== Data provided ==
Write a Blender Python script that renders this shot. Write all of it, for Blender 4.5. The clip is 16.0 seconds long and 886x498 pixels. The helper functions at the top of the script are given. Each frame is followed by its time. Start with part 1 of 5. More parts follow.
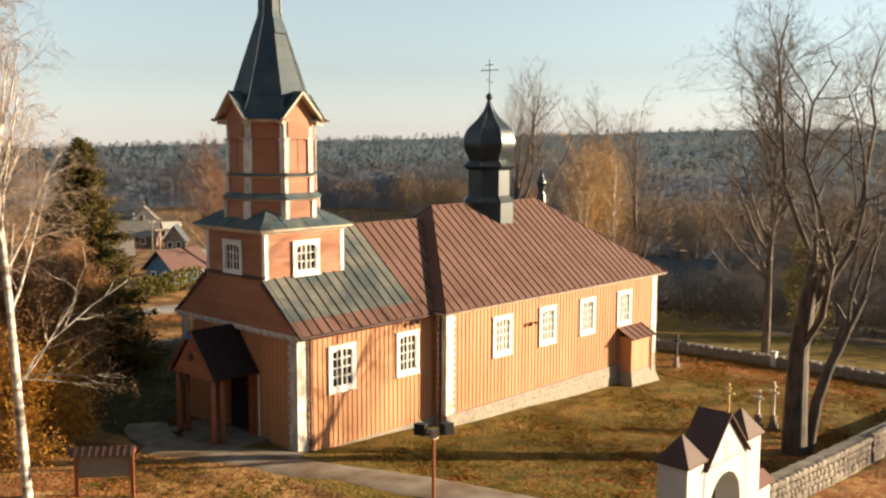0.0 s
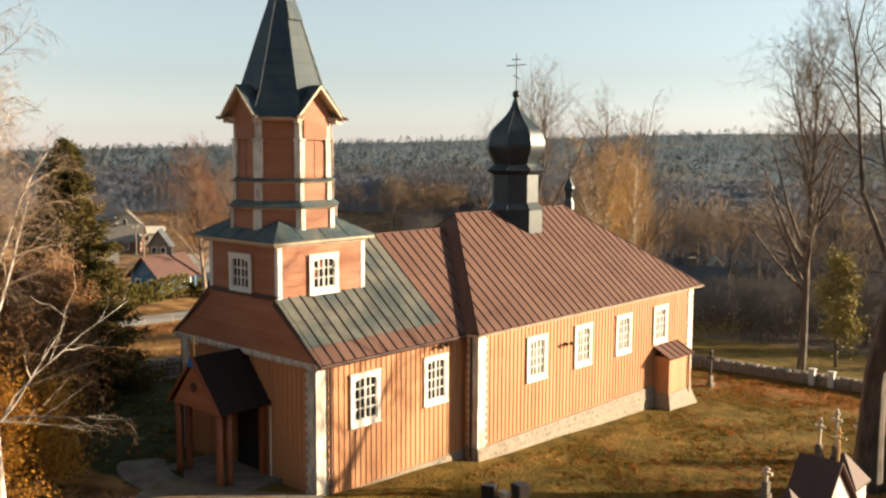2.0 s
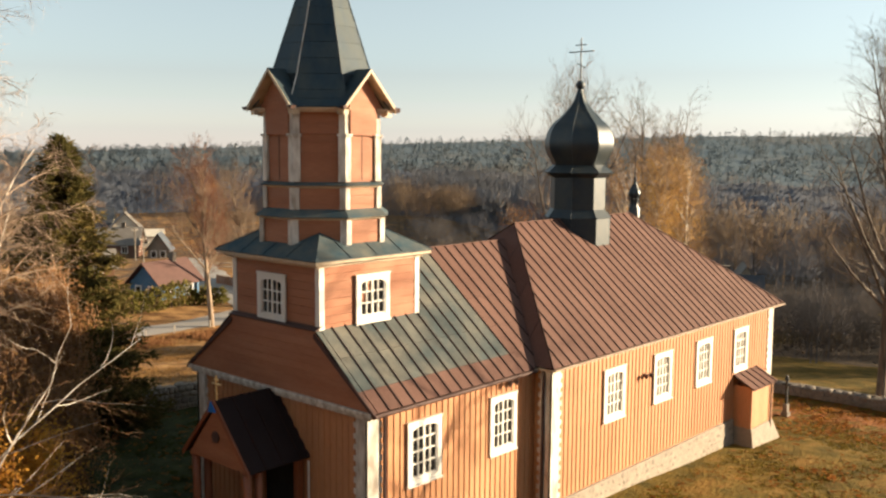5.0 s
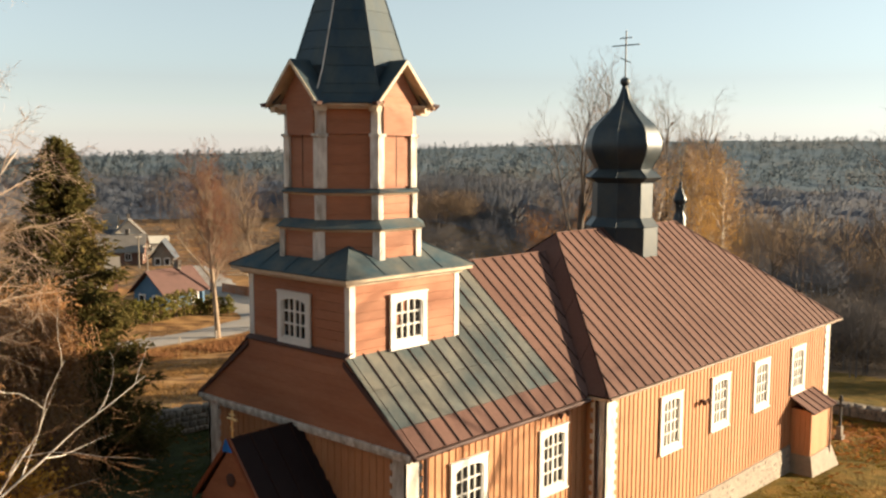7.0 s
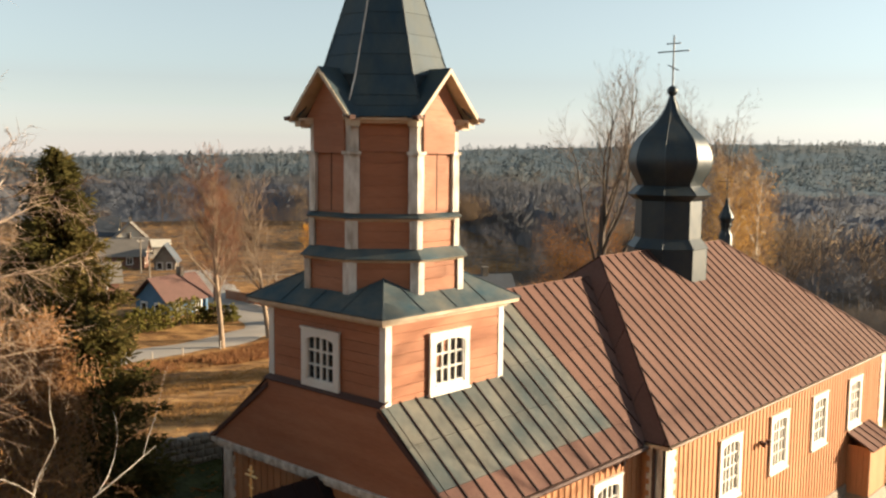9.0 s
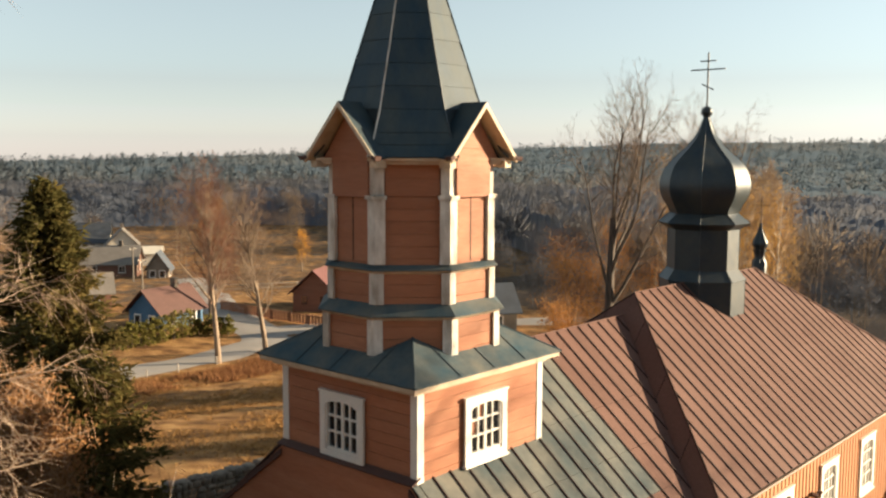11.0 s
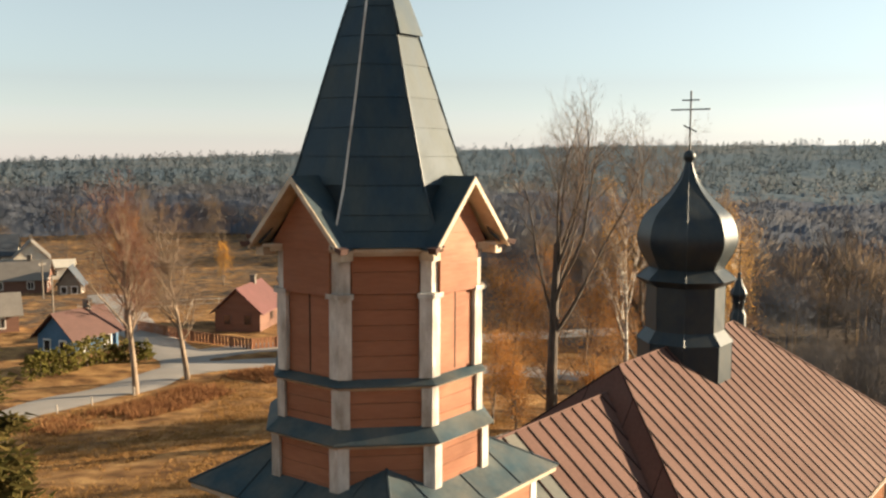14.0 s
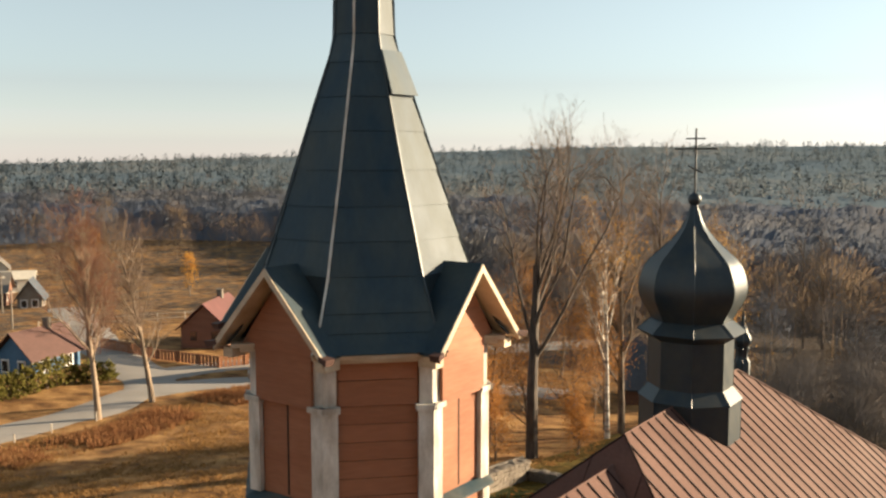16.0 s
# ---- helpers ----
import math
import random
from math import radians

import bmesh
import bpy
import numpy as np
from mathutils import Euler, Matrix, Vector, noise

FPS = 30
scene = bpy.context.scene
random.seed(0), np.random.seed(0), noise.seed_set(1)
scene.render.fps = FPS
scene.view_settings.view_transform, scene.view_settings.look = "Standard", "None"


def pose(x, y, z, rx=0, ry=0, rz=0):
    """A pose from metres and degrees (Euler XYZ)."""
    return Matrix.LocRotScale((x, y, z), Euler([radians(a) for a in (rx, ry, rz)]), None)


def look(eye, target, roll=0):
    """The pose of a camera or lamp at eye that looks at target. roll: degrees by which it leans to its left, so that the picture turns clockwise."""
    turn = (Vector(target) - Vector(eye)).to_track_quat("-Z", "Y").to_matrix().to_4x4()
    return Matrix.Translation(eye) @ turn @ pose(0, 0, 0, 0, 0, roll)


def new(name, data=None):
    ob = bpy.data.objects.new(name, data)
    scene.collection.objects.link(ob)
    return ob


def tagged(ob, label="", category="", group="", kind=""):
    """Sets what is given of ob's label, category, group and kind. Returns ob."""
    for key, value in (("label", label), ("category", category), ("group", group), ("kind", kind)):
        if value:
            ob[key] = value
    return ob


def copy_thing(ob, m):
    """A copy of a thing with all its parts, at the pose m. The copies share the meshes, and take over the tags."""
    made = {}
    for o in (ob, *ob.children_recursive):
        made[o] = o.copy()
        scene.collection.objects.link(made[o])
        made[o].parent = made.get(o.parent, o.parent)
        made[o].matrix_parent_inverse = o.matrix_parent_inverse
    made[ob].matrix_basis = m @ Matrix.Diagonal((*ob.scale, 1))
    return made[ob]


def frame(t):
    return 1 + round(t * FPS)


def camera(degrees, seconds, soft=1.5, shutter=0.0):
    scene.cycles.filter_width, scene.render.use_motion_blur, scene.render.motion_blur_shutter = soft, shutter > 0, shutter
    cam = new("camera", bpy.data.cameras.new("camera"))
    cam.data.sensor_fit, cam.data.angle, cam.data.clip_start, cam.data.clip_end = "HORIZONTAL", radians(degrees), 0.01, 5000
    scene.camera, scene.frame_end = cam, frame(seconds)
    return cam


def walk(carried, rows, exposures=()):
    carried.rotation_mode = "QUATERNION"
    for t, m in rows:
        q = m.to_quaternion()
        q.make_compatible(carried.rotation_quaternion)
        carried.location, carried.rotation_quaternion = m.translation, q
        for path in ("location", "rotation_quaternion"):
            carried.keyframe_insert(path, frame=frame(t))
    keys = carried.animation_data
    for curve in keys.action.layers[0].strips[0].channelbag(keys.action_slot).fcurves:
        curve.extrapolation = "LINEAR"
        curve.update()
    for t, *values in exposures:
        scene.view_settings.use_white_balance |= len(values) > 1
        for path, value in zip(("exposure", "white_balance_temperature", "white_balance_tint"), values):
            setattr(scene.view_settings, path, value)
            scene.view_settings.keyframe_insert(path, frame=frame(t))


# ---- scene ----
cam = camera(50.4, 16.0, soft=2.4)
PATH = [
    (0, (-0.739, -1.062, 11.856), (0.711, 0.297, 11.63), 0.2),
    (0.5, (-0.334, -0.067, 11.842), (1.123, 1.284, 11.617), 0.3),
    (1, (0.084, 0.972, 11.85), (1.549, 2.316, 11.626), 0.3),
    (1.5, (0.5, 1.896, 11.835), (1.971, 3.233, 11.612), 0.3),
    (2, (0.924, 2.836, 11.779), (2.4, 4.168, 11.56), 0.3),
    (2.5, (1.316, 3.71, 11.768), (2.796, 5.038, 11.549), 0.4),
    (3, (1.745, 4.587, 11.745), (3.226, 5.912, 11.527), 0.3),
    (3.5, (2.157, 5.331, 11.709), (3.637, 6.658, 11.493), 0.3),
    (4, (2.618, 6.25, 11.686), (4.1, 7.575, 11.469), 0.4),
    (6.5, (4.669, 9.95, 11.568), (6.145, 11.285, 11.36), 0.4),
    (7, (5.043, 10.615, 11.549), (6.519, 11.949, 11.345), 0.3),
    (7.5, (5.396, 11.251, 11.553), (6.873, 12.584, 11.352), 0.4),
    (8, (5.752, 11.898, 11.651), (7.23, 13.23, 11.45), 0.5),
    (8.5, (6.038, 12.469, 11.778), (7.516, 13.801, 11.576), 0.6),
    (9, (6.307, 13.016, 11.918), (7.782, 14.352, 11.718), 0.6),
    (9.5, (6.54, 13.533, 12.105), (8.013, 14.871, 11.904), 0.5),
    (12, (7.968, 16.056, 13.073), (9.481, 17.349, 12.874), 0.0),
    (12.5, (8.307, 16.597, 13.241), (9.843, 17.863, 13.044), 0.1),
    (13, (8.63, 17.048, 13.449), (10.187, 18.289, 13.253), 0.2),
    (13.5, (8.994, 17.484, 13.661), (10.567, 18.702, 13.465), 0.2),
    (14, (9.328, 17.913, 13.939), (10.919, 19.109, 13.742), 0.2),
    (14.5, (9.699, 18.357, 14.166), (11.305, 19.532, 13.97), 0.1),
    (15, (10.085, 18.787, 14.445), (11.703, 19.946, 14.249), 0.1),
    (15.5, (10.445, 19.158, 14.684), (12.07, 20.308, 14.49), 0.1),
    (16, (10.83, 19.561, 14.959), (12.461, 20.703, 14.765), 0.0),
]
walk(cam, [(t, look(eye, target, roll)) for t, eye, target, roll in PATH])

# ---- light ----
SUN_AZ, SUN_EL = (0.78, -0.626), radians(12.5)
world = bpy.data.worlds.new("sky")
scene.world = world
world.use_nodes = True
_wn, _wl = world.node_tree.nodes, world.node_tree.links
_sky = _wn.new("ShaderNodeTexSky")
_sky.sky_type, _sky.sun_disc = "NISHITA", False
_sky.sun_elevation = SUN_EL
_sky.sun_rotation = math.atan2(SUN_AZ[0], SUN_AZ[1])
_sky.air_density, _sky.dust_density, _sky.ozone_density = 1.0, 0.1, 3.0
_pale = _wn.new("ShaderNodeHueSaturation")
_pale.inputs["Saturation"].default_value, _pale.inputs["Hue"].default_value = 0.4, 0.465
_wl.new(_sky.outputs["Color"], _pale.inputs["Color"])
_wl.new(_pale.outputs["Color"], _wn["Background"].inputs["Color"])
_wn["Background"].inputs["Strength"].default_value = 0.0505
_sun = bpy.data.lights.new("sun", "SUN")
_sun.energy, _sun.angle, _sun.color = 5.0, radians(0.6), (1.0, 0.80, 0.54)
sun = new("sun", _sun)
_sd = Vector((SUN_AZ[0] * math.cos(SUN_EL), SUN_AZ[1] * math.cos(SUN_EL), math.sin(SUN_EL)))
sun.matrix_world = Matrix.Translation(_sd * 60) @ _sd.to_track_quat("Z", "Y").to_matrix().to_4x4()
scene.view_settings.exposure = 1.88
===
● Your objective: Without any pictures, reproduce the lines from the first one in the material through the line that has "scene.render.fps = FPS", exactly as they appear.

● Task result:
Write a Blender Python script that renders this shot. Write all of it, for Blender 4.5. The clip is 16.0 seconds long and 886x498 pixels. The helper functions at the top of the script are given. Each frame is followed by its time. Start with part 1 of 5. More parts follow.
0.0 s
2.0 s
5.0 s
7.0 s
9.0 s
11.0 s
14.0 s
16.0 s
# ---- helpers ----
import math
import random
from math import radians

import bmesh
import bpy
import numpy as np
from mathutils import Euler, Matrix, Vector, noise

FPS = 30
scene = bpy.context.scene
random.seed(0), np.random.seed(0), noise.seed_set(1)
scene.render.fps = FPS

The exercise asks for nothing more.